One company is stopping these problems before they happen with a new meeting protocol. If even one employee of the internet-infrastructure company Cloudflare is remote and dialing in via Zoom, everyone attending that meeting will also dial-in – even if they’re in the office.
“We want that one person, maybe in New York or London, to have an equitable experience,” Janet Van Huysse, Cloudflare’s chief people officer, told the Wall Street Journal in the previously-mentioned article.
- Don’t overlook continuous learning. The opportunity to gain new experience and expand one’s skill set is a core element of employee engagement that benefits both employer and employee.
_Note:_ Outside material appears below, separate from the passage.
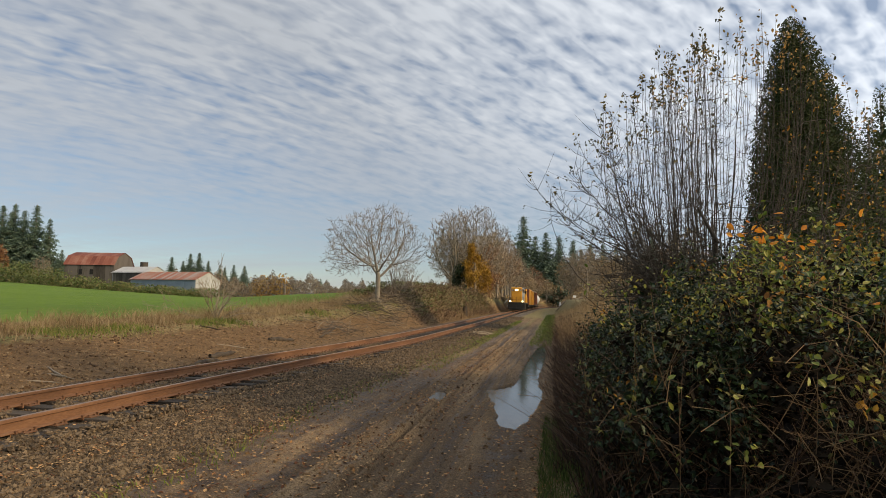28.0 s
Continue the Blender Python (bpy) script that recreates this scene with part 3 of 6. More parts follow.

With upskilling becoming increasingly important as companies make adjustments in response to labor shortages, ensuring employees working remotely have equal opportunity for mentorship and learning.
“This is the new normal–workplace learning and upskilling needs to adapt to it. For that reason, HR and L&D teams face a unique challenge: how to introduce engaging workplace learning initiatives to their remote or hybrid workplaces that support lifelong learning. Our proposition is that organizations should be supporting continuous learning for their remote teams,” notes an article titled “Remote Workplaces Need Continuous Learning Initiatives,” by Together, a mentorship platform.
- Evaluate your team consistently. Engagement Multiplier takes what some could call a “pulse” approach to surveys – rather than relying upon a single annual survey, we recommend surveying teams quarterly, to surface issues, ideas, and opportunities, so leadership can make any necessary adjustments, as well as capitalise upon employees’ insights. Earlier in this article, we noted the observation from Forrester that many leaders will blame hybrid work for productivity declines – overlooking the underlying causes within their organisations that lead to their hybrid plans’ failures. Soliciting your team’s feedback about the hybrid work experience is your failsafe against this kind of blunder, ensuring you’re operating from a position of clarity and truth.
One option we recommend to clients – especially those that have achieved engaged status and are consistently scoring within the engaged range of scores – is using an on-demand survey to assess a particular topic and gather focused feedback. For leaders of hybrid organisations, our new Remote Work survey, which assesses remote teams across multiple dimensions, is particularly useful. Whether employees are in the office part-time or are working from home full-time, leaders need to understand what about the experience is working well, and where improvements can be made, to ensure employees remain engaged and productive.
Organisations are not static, unchanging environments, and changes in the team, workload, assignment, and myriad other circumstances can impact morale and engagement with breathtaking speed. Maintaining a view into how people are doing is doubly difficult when you don’t see them every day. Using short, focused surveys like our On-Demand surveys helps leaders understand how a specific team (or, for that matter, the whole organisation) is faring, how new programs and policies are working, and invites fresh feedback and thinking from employees.